_Problem description_
Would you print the records below from the first line through the line containing "return tri.reshape(-1, 3, 3), np.repeat(np.arange(n), count)", skipping the pictures?

_Listed entries_
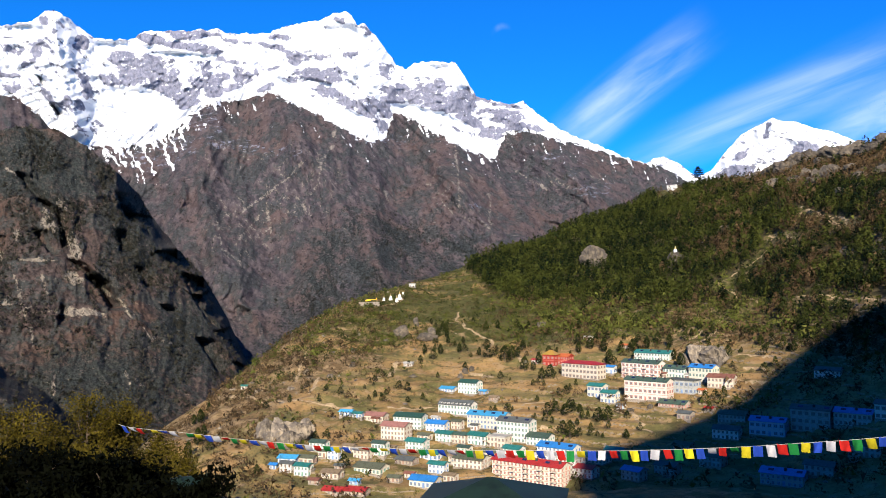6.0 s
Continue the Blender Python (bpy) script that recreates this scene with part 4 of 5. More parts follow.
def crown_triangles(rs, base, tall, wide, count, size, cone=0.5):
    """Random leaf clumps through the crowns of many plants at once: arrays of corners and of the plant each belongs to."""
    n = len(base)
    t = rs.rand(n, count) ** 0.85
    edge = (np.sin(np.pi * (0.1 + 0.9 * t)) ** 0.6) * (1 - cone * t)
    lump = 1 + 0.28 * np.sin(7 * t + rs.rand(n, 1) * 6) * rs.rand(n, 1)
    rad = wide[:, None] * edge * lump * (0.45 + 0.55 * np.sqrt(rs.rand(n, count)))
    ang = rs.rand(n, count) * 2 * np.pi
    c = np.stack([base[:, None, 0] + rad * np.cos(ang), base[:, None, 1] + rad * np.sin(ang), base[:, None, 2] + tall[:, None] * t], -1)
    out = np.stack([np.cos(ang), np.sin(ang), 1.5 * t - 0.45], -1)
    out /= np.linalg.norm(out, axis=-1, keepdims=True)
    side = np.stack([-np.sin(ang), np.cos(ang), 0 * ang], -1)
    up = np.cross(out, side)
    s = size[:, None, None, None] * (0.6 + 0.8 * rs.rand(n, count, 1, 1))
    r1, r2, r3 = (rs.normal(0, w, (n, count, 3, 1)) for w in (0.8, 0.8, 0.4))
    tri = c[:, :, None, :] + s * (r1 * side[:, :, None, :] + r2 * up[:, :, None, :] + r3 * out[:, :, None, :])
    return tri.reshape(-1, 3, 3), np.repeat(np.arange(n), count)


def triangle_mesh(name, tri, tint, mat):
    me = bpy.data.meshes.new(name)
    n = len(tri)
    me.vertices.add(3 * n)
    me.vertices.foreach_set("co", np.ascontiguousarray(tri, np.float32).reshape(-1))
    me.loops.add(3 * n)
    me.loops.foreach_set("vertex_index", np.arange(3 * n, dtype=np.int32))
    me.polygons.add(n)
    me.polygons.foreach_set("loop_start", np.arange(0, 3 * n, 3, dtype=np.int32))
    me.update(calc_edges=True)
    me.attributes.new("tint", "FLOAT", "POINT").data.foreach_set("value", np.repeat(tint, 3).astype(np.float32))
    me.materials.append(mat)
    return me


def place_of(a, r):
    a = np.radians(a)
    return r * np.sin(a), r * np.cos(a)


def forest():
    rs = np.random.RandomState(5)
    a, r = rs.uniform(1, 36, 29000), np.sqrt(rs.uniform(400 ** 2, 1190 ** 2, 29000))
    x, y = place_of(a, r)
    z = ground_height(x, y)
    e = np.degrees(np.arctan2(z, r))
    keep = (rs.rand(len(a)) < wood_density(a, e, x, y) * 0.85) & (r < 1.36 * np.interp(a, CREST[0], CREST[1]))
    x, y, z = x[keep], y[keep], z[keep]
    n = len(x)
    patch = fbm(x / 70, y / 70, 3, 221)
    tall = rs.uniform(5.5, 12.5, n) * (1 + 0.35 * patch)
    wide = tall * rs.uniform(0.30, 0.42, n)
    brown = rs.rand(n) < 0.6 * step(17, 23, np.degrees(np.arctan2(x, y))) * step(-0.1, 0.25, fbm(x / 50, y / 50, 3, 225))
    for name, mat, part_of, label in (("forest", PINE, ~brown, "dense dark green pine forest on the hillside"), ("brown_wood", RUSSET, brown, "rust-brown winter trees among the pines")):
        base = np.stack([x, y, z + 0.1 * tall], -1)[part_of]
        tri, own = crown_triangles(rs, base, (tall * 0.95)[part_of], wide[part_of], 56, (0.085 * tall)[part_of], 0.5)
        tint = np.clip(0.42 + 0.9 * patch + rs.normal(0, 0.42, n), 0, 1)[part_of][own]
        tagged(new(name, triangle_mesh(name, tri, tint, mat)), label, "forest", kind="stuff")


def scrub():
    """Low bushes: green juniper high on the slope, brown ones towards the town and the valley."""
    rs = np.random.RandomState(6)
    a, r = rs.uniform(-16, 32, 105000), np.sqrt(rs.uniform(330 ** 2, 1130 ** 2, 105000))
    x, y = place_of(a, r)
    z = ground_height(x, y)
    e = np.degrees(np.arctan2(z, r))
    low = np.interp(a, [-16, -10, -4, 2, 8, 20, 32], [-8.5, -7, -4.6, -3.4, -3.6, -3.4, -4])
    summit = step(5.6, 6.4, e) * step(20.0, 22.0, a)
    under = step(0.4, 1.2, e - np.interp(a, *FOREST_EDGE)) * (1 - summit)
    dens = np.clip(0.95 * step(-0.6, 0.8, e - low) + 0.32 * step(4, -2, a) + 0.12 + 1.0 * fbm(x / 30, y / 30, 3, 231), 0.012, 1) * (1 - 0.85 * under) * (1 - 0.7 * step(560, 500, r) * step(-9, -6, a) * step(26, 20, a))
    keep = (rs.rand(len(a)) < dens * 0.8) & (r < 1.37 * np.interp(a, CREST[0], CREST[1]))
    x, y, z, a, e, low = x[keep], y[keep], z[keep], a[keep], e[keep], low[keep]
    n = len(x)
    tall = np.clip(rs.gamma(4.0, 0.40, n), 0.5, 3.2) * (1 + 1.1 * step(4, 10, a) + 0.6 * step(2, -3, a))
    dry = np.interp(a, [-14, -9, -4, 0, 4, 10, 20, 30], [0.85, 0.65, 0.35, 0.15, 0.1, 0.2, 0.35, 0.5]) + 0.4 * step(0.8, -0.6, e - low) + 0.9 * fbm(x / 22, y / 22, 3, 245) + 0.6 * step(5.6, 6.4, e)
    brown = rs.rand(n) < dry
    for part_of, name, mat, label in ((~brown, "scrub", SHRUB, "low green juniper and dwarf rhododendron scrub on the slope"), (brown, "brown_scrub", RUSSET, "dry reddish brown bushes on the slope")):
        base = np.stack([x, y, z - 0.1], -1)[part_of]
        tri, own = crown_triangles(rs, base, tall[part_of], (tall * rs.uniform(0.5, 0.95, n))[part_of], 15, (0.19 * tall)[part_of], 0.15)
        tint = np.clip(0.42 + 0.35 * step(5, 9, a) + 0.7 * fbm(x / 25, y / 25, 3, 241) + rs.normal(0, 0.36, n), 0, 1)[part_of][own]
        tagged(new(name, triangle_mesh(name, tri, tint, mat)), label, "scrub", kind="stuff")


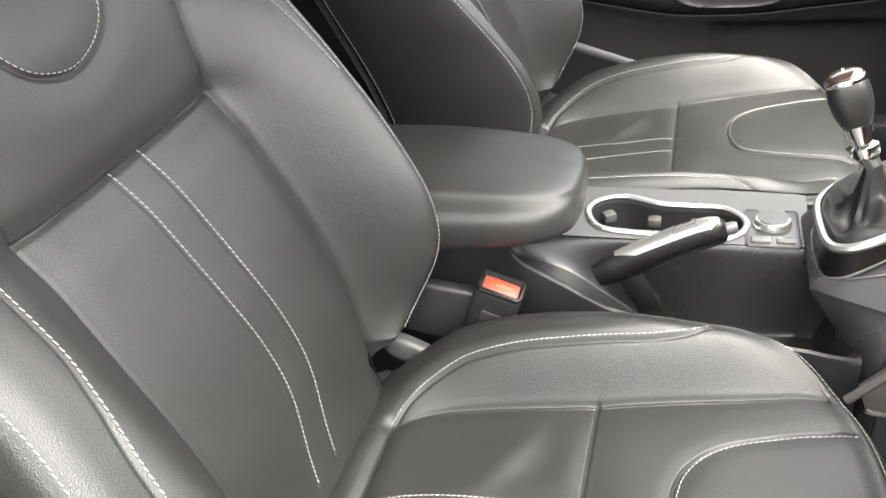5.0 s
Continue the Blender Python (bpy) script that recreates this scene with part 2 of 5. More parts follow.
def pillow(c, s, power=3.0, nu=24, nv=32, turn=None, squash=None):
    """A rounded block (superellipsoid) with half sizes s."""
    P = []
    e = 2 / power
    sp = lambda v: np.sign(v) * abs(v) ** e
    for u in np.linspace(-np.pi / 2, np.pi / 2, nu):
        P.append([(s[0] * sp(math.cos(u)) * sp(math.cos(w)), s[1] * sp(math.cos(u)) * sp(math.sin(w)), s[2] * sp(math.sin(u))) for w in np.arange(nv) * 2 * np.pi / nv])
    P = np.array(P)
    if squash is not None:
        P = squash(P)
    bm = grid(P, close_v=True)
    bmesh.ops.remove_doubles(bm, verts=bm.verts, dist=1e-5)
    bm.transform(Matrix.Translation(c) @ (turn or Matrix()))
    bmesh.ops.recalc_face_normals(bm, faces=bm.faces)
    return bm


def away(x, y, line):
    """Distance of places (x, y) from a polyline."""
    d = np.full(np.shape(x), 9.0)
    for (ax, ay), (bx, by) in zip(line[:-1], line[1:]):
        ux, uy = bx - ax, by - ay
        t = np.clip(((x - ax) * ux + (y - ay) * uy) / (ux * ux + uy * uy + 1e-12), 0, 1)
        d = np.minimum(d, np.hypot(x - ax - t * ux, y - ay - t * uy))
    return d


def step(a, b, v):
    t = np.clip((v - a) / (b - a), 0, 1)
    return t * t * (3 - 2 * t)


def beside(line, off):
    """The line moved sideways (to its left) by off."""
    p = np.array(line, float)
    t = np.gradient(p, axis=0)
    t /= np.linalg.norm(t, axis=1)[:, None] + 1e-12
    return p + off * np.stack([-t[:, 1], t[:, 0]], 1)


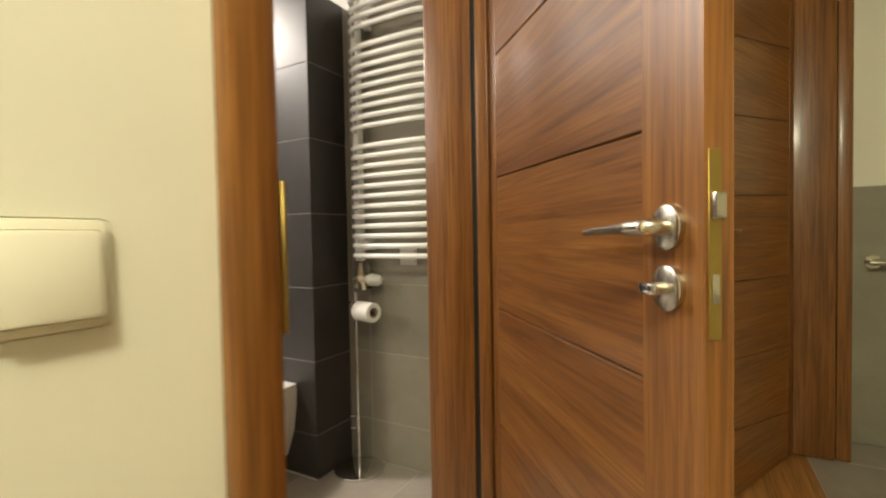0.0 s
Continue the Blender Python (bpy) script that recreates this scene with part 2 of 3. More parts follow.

_Result below_
6.0 s
Continue the Blender Python (bpy) script that recreates this scene with part 4 of 5. More parts follow.
def crown_triangles(rs, base, tall, wide, count, size, cone=0.5):
    """Random leaf clumps through the crowns of many plants at once: arrays of corners and of the plant each belongs to."""
    n = len(base)
    t = rs.rand(n, count) ** 0.85
    edge = (np.sin(np.pi * (0.1 + 0.9 * t)) ** 0.6) * (1 - cone * t)
    lump = 1 + 0.28 * np.sin(7 * t + rs.rand(n, 1) * 6) * rs.rand(n, 1)
    rad = wide[:, None] * edge * lump * (0.45 + 0.55 * np.sqrt(rs.rand(n, count)))
    ang = rs.rand(n, count) * 2 * np.pi
    c = np.stack([base[:, None, 0] + rad * np.cos(ang), base[:, None, 1] + rad * np.sin(ang), base[:, None, 2] + tall[:, None] * t], -1)
    out = np.stack([np.cos(ang), np.sin(ang), 1.5 * t - 0.45], -1)
    out /= np.linalg.norm(out, axis=-1, keepdims=True)
    side = np.stack([-np.sin(ang), np.cos(ang), 0 * ang], -1)
    up = np.cross(out, side)
    s = size[:, None, None, None] * (0.6 + 0.8 * rs.rand(n, count, 1, 1))
    r1, r2, r3 = (rs.normal(0, w, (n, count, 3, 1)) for w in (0.8, 0.8, 0.4))
    tri = c[:, :, None, :] + s * (r1 * side[:, :, None, :] + r2 * up[:, :, None, :] + r3 * out[:, :, None, :])
    return tri.reshape(-1, 3, 3), np.repeat(np.arange(n), count)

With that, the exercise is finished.